Confirm Email Format

Another useful string check is confirming that a user has entered an email address in the proper format. Of course, this function can't check if the actual address is valid and functional, but at least it confirms that the format is basically correct.

local function confirmEmail( s )

    if ( s:match("[A-Za-z0-9%.%%%+%-]+@[A-Za-z0-9%.%%%+%-]+%.%w%w%w?%w?") ) then
        return true
    else
        return false
    end
end

If you pass the email address as the sole parameter, you can see that the function simply returns a boolean true or false, depending on whether the email address is formatted correctly.
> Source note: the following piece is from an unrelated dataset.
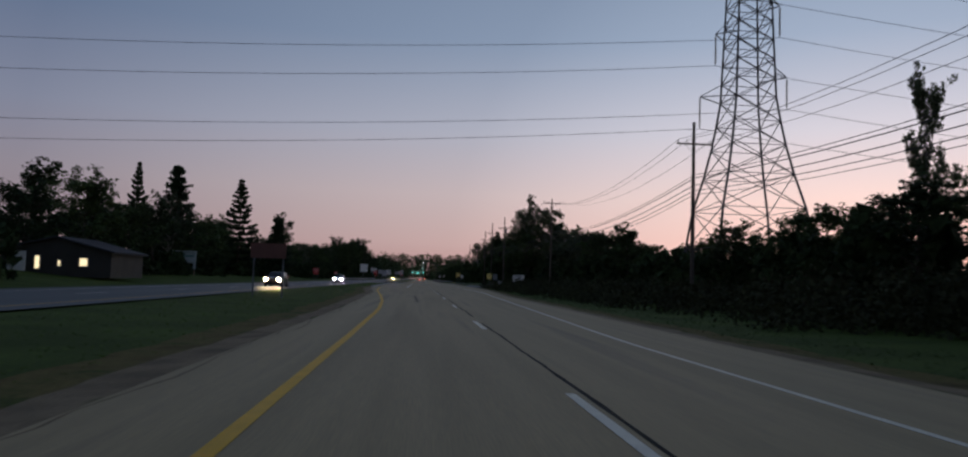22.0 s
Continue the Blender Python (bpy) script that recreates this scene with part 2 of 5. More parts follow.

local isEmailFormat = confirmEmail( "username@domain.com" )

print( isEmailFormat )  --> true

Stripping Emoticons

Emoticons, or "emojis," are visual symbols which let people easily express a thought or feeling via text. Unfortunately, these characters can wreak havoc if you need to save strings containing emoticons to a SQLite database, encode/decode strings using JSON, etc.

If your app accepts user text input (custom player names, etc.) in which players may include emoticons, but you need to strip them out for data storage/conversion purposes, the following function accomplishes the task:

local function stripNonStandardCharacters( s )

    local res = ""
    for i = 1, utf8.len(s) do
        local c = utf8.sub( s, i, i )
        if utf8.codepoint( c ) <= 65535 then
            res = res .. c
        end
    end
    return res
end

Note that this function requires usage of the free Corona UTF-8 plugin, so you'll need to include it in your project and require() it in the module which includes this emoticon-stripping function. See the plugin documentation for details.

Conclusion

This wraps up our tutorial on Lua string "magic." Hopefully you can find a place for these convenient functions in your apps!